═══ Dataset section ═══

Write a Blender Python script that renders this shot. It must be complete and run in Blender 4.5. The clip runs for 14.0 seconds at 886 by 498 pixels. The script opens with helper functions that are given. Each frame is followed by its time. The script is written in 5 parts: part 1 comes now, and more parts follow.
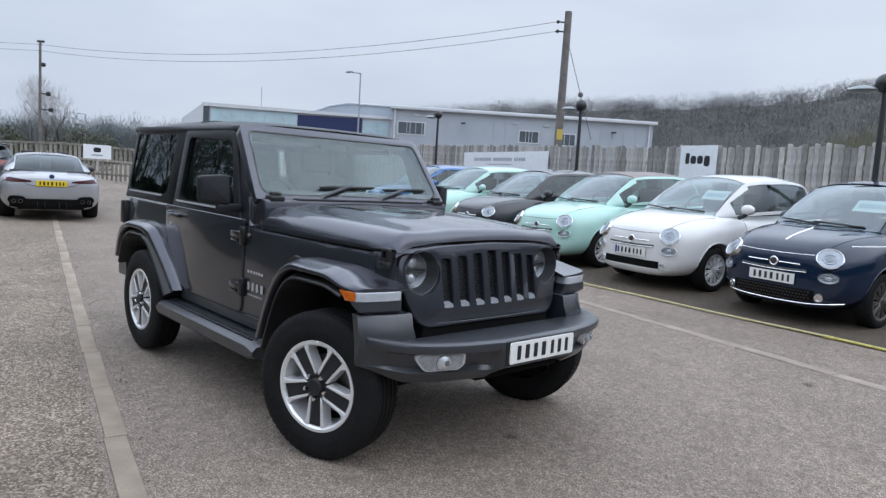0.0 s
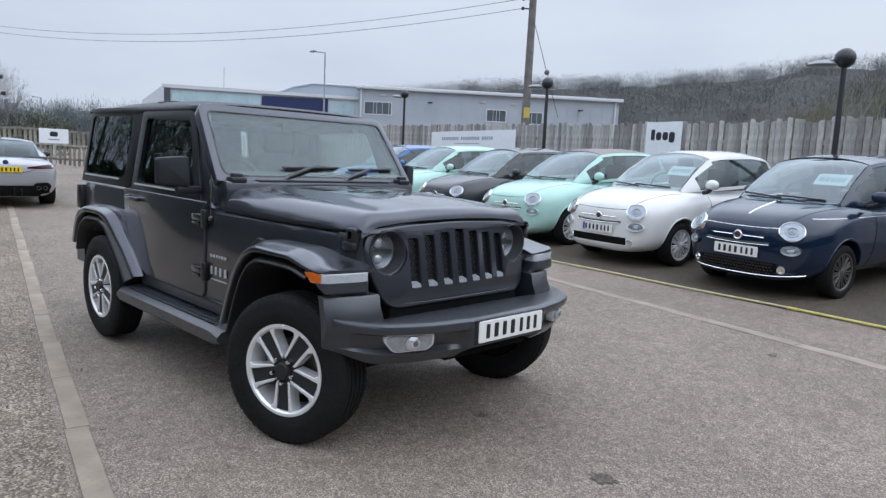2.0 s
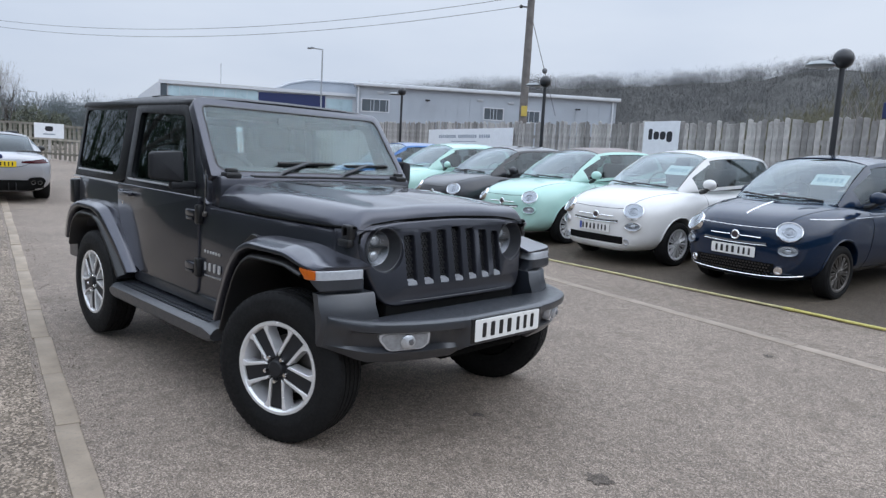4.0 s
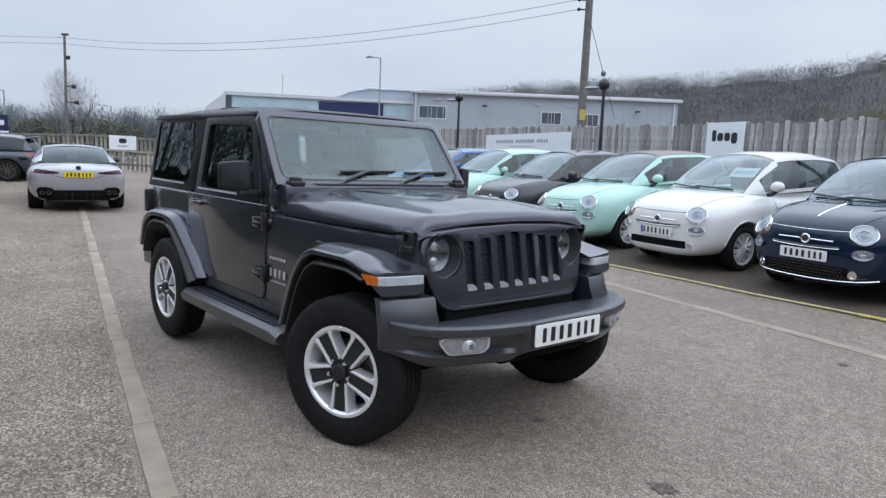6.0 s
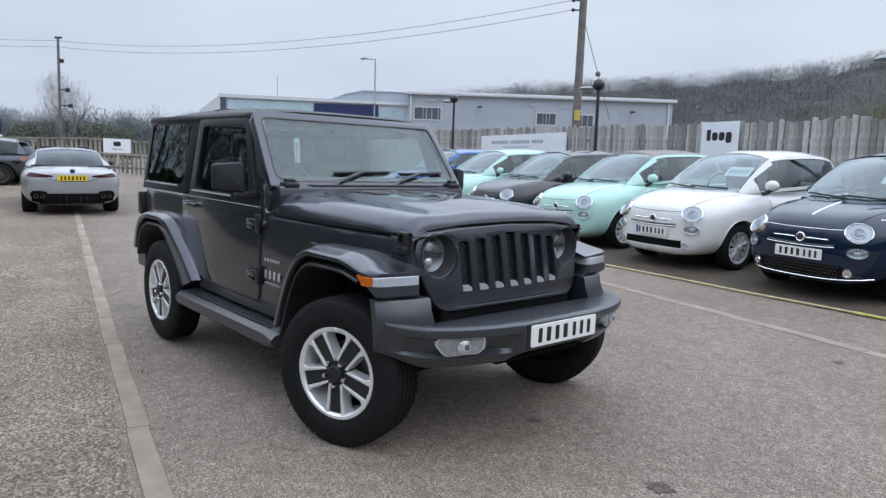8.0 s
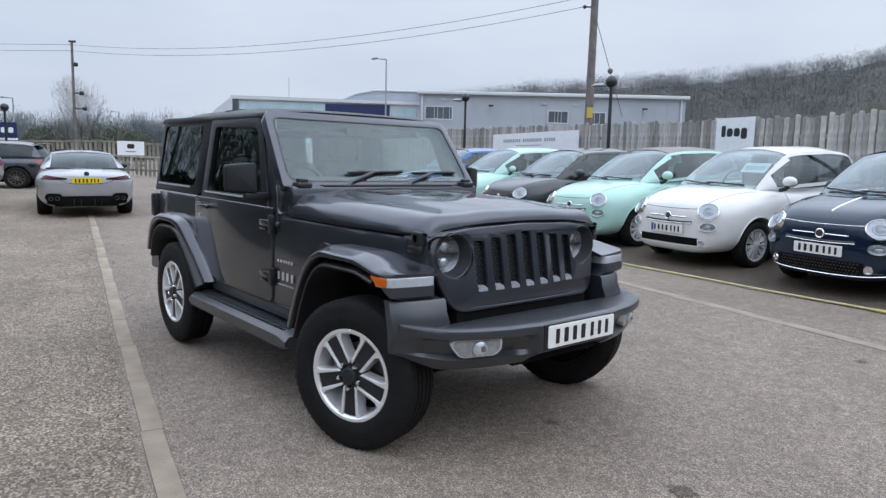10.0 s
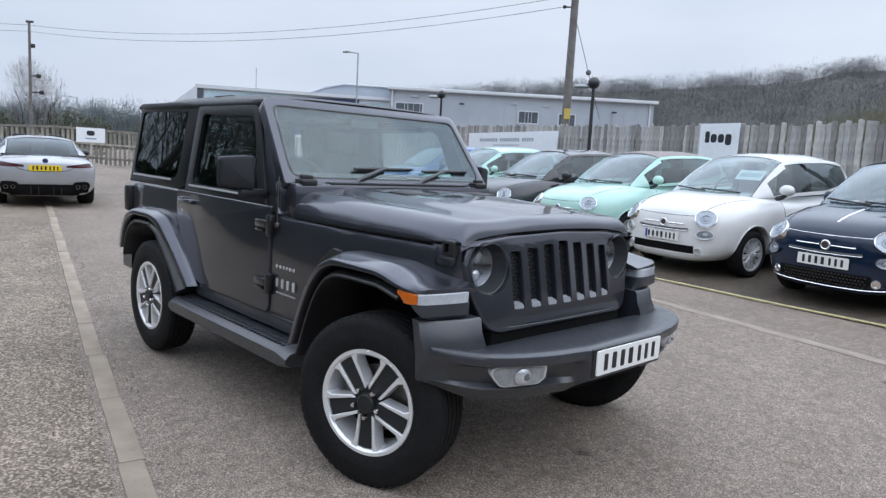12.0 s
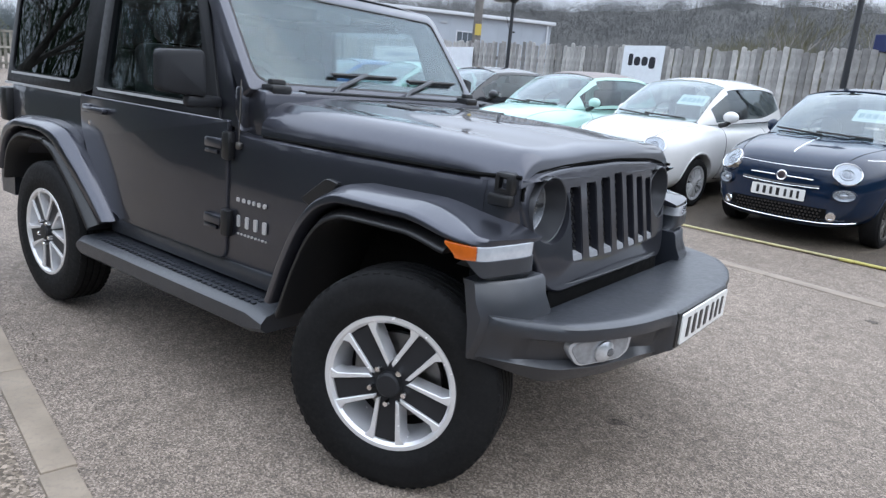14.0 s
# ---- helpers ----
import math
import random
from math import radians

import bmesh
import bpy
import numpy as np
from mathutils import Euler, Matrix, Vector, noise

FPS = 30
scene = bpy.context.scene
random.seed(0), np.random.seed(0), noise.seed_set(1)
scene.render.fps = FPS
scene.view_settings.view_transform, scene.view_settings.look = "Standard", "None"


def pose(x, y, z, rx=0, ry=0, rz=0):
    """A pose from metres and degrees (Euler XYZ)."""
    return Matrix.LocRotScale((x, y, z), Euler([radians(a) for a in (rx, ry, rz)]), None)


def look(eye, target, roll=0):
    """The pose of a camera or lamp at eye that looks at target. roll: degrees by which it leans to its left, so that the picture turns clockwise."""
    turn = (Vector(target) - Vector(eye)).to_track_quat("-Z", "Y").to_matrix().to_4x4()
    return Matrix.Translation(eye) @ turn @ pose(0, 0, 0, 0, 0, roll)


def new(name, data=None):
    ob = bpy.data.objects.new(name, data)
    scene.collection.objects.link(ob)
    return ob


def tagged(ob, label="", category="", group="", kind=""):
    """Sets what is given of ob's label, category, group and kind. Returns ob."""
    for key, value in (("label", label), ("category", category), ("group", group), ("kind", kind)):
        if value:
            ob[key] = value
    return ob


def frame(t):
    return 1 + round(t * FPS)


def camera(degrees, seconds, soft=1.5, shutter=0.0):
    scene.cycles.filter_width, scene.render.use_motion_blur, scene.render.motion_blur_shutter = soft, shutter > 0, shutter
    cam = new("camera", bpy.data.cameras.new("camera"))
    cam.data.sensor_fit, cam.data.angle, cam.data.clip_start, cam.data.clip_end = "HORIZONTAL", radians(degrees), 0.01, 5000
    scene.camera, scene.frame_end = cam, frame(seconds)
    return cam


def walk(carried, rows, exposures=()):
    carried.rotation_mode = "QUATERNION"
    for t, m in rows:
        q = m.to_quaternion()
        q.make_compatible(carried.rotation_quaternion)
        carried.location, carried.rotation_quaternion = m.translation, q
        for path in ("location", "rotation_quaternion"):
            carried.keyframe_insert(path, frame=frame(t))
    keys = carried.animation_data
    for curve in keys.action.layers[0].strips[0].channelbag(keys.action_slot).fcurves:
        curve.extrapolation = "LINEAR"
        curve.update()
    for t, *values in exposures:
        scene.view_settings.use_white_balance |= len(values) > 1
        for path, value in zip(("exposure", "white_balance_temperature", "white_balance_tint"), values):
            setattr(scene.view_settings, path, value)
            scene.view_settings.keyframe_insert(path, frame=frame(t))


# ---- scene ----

═══

Transcribe each line above verbatim, with the pictures left out.

◆ Complete answer:
Write a Blender Python script that renders this shot. It must be complete and run in Blender 4.5. The clip runs for 14.0 seconds at 886 by 498 pixels. The script opens with helper functions that are given. Each frame is followed by its time. The script is written in 5 parts: part 1 comes now, and more parts follow.
0.0 s
2.0 s
4.0 s
6.0 s
8.0 s
10.0 s
12.0 s
14.0 s
# ---- helpers ----
import math
import random
from math import radians

import bmesh
import bpy
import numpy as np
from mathutils import Euler, Matrix, Vector, noise

FPS = 30
scene = bpy.context.scene
random.seed(0), np.random.seed(0), noise.seed_set(1)
scene.render.fps = FPS
scene.view_settings.view_transform, scene.view_settings.look = "Standard", "None"


def pose(x, y, z, rx=0, ry=0, rz=0):
    """A pose from metres and degrees (Euler XYZ)."""
    return Matrix.LocRotScale((x, y, z), Euler([radians(a) for a in (rx, ry, rz)]), None)


def look(eye, target, roll=0):
    """The pose of a camera or lamp at eye that looks at target. roll: degrees by which it leans to its left, so that the picture turns clockwise."""
    turn = (Vector(target) - Vector(eye)).to_track_quat("-Z", "Y").to_matrix().to_4x4()
    return Matrix.Translation(eye) @ turn @ pose(0, 0, 0, 0, 0, roll)


def new(name, data=None):
    ob = bpy.data.objects.new(name, data)
    scene.collection.objects.link(ob)
    return ob


def tagged(ob, label="", category="", group="", kind=""):
    """Sets what is given of ob's label, category, group and kind. Returns ob."""
    for key, value in (("label", label), ("category", category), ("group", group), ("kind", kind)):
        if value:
            ob[key] = value
    return ob


def frame(t):
    return 1 + round(t * FPS)


def camera(degrees, seconds, soft=1.5, shutter=0.0):
    scene.cycles.filter_width, scene.render.use_motion_blur, scene.render.motion_blur_shutter = soft, shutter > 0, shutter
    cam = new("camera", bpy.data.cameras.new("camera"))
    cam.data.sensor_fit, cam.data.angle, cam.data.clip_start, cam.data.clip_end = "HORIZONTAL", radians(degrees), 0.01, 5000
    scene.camera, scene.frame_end = cam, frame(seconds)
    return cam


def walk(carried, rows, exposures=()):
    carried.rotation_mode = "QUATERNION"
    for t, m in rows:
        q = m.to_quaternion()
        q.make_compatible(carried.rotation_quaternion)
        carried.location, carried.rotation_quaternion = m.translation, q
        for path in ("location", "rotation_quaternion"):
            carried.keyframe_insert(path, frame=frame(t))
    keys = carried.animation_data
    for curve in keys.action.layers[0].strips[0].channelbag(keys.action_slot).fcurves:
        curve.extrapolation = "LINEAR"
        curve.update()
    for t, *values in exposures:
        scene.view_settings.use_white_balance |= len(values) > 1
        for path, value in zip(("exposure", "white_balance_temperature", "white_balance_tint"), values):
            setattr(scene.view_settings, path, value)
            scene.view_settings.keyframe_insert(path, frame=frame(t))


# ---- scene ----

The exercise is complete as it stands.